No date has been set yet for the Circuit Court to hear the case.

Town Attorney Steven Briglia said the town’s long-standing policy is not to comment on pending legal actions.

“However, I can say the town of Vienna disputes the allegations in the complaint and will be filing responsive pleadings with the Court,” Briglia wrote in an e-mail to the Sun Gazette.

Briglia later passed along a copy of the town’s legal response to the lawsuit, which asked the court to “dismiss this case with prejudice.”

The town’s response, signed by Heather Bardot of Bancroft, McGavin, Horvath & Judkins PC, requested that the court require Sunrise to provide a lengthy list of items constituting the case’s legislative record.

The Council’s denial of the application was a legislative action that, as evidenced by the close vote, met the law’s “fairly debatable” standard, the town’s response read.
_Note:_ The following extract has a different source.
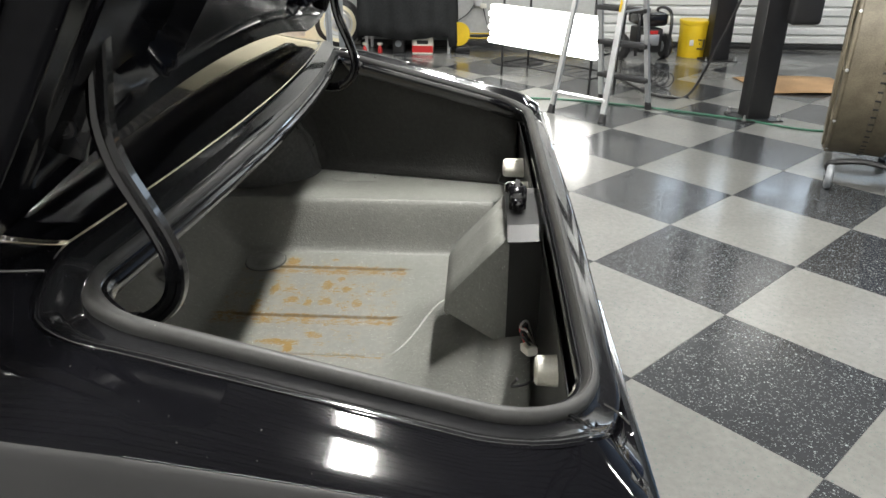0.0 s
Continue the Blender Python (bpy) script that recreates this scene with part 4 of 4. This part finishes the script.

Sunrise also is not an “aggrieved person” as defined under the Virginia Fair Housing Law, the response continued.

The Town Council in mid-July skirted potential legal action stemming from another MAC case that members voted on June 17. Red Investment LLC and MJW Maple LLC won approval, on a 5-2 Council vote, to build a total of 37 condominiums on three floors above 7,500 square feet of ground-floor retail at 374-380 Maple Ave., W.

Pressed by Springsteen and Majdi, who had voted against the application, the Council on July 15 spent six hours in a joint meeting with the Planning Commission debating whether to rescind the rezoning decision.

After being told by numerous residents and business owners that such an action would harm Vienna’s reputation and expose the town to litigation, Council members at nearly 2 a.m. the following day did not take up a motion to rescind, but instead decided to pursue options for tweaking some of the development’s proffers, especially concerning planned reduction in width of adjacent Wade Hampton Drive, S.W., from 36 feet to 32.